A Virtual Novel With A Short Shelf- Life

 

From The Financial Post (July 8, 1995)

by Allan Hepburn

Novels belong to one of two categories. Some are expressly written for adults. When we close their covers, we have the feeling that our life has been ennobled or we have arrived at a better understanding of the world. We remember the characters in Adult Novels for years afterwards.

Other novels falsely appear to be written for grown-up readers. These are Wannabe Adult Novels. We fulfil some social obligation by reading such books because they confirm current ideas: "adolescence is a time of trouble!" . . . "the environment is ruined!" . . . "the information superhighway is here!"

We close the books with relief and rarely think of them again. We forget the characters within days, if not hours. Such Wannabe Adult Novels might teach us a fact or two, but they never teach us anything about the effects of experience.

The difference between Adult Novels and Wannabe Adult Novels has to do with the way experience is pondered and acted upon by characters. All of George Eliot's, Henry James's and Louis Begley's novels are for adults because they deal with the subtleties of experience in a thoughtful way. On the other hand, Douglas Coupland's latest book, Microserfs, treats experience like a chip off the old CPU: it's programmed, it's unsubtle, it's unreflective, it's virtual.

This book's title may need clarification. Microserfs are the drudges (software coders and testers) who work for Microlords. In Coupland's book, microserfs learn to become their own bosses. It's a story of enterprise and twentysomething loneliness.

The novel contains a gang of computer geeks who are almost interchangeable: Dan, Karla, Susan, Abe, Michael, Bug, and Todd. Although Dan narrates the novel, his voice closely resembles the voices of his friends, and therefore represents the collective geek mind.

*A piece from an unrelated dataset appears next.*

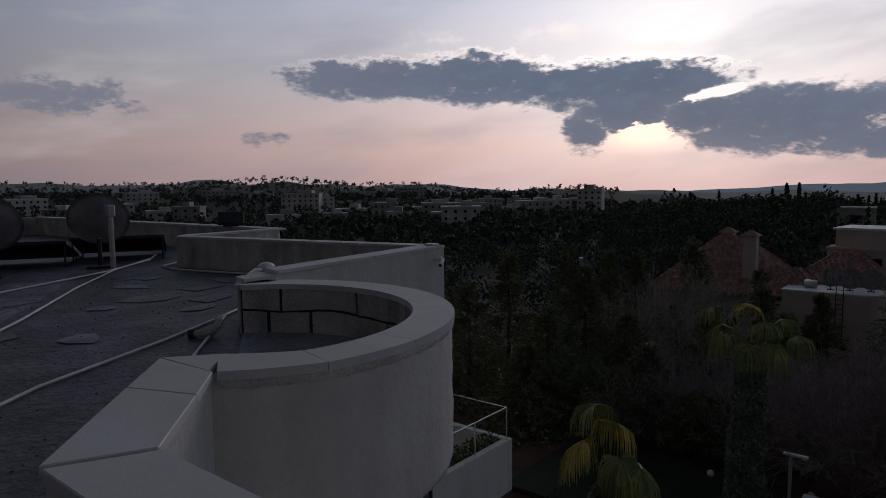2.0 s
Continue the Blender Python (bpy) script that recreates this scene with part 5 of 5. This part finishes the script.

They all work at Microsoft, near Seattle. Then they move to Palo Alto to set up a business making a virtual reality "construction box," which allows users to create and alter 3D structures. They spend most of their time coding and testing their virtual reality product. When they aren't coding, they watch Melrose Place, eat Skittles, or work out at the gym.

Life for the computer geeks is like a re-run of a syndicated television program. These geeks live through cultural forms and don't have much in the way of first-hand experience. To simulate love, Karla and Dan "re-enact the classic Lady and the Tramp spaghetti noodle/kiss scene." To simulate passion, they do the "running-across-the-field-in-slow-motion-toward-each-other thing." To simulate a certain lifestyle, two gay characters strike J. Crew poses. To simulate television experience, Dan defines people in terms of Jeopardy categories.

With all its references to brand names and TV shows, Microserfs could be a guide to popular culture in the late 20th century. However, as Dan points out, "anything loses meaning when context is removed."

Reading Microserfs will be hard slogging for anyone who hasn't watched TV continually for the last 20 years, or who hasn't been dialing 1-800 numbers to order catalogue items from J. Crew or Victoria's Secret. When anything untoward happens, these characters don't react. And lots of events do happen in Microserfs. Dan's brother dies; Dan's father loses his job; Bug comes out of the closet; Dusty gets pregnant; Ethan has chemotherapy; Bug breaks up with Jeremy. However, the plot bytes disappear within nanoseconds. No tears spent, no despair felt, no happiness shared. Everything's cool. The characters remain unfazed. There's nothing that can't be cured with a Shiatsu massage or a perky e-mail message.

Feelings are quickly discounted or suppressed. Here's Dan on the subject of his girlfriend Karla: "I got this awful feeling that I think is jealousy but I can't be sure, because it was a new feeling, and nobody ever tells you what feelings are supposed to be like." Gee, maybe Dan could post his quandary on the Internet and find out what real feelings are.

Certain physical features make Microserfs a novelty. It has whole pages covered in haphazard jottings, intended to be manifestations of the subconscious. Some pages contain columns of repeated words, like "machine" and "money." E-mail messages are printed with spelling mistakes to simulate inter-office memos. Bullet points and lists stand in for narrative. Even the paper-stock on which Microserfs is printed has the clammy feeling of fax paper.

Dan wonders "if we oversentimentalize the power of books." Maybe we do, but we don't oversentimentalize this novel. Its unformed characters don't want to grow up. Their experiences remain crude, like unprocessed data. Microserfs gives interesting information about software, telephone area codes, and Silicon Valley, but it delivers nothing to satisfy an adult sensibility curious about the way people interact.

Though this novel strains sometimes to ask metaphysical questions about afterlife and memory, they are phrased as an adolescent's questions. Microserfs is fated to be a Wannabe Adult Novel for the rest of its expiry-dated shelf-life.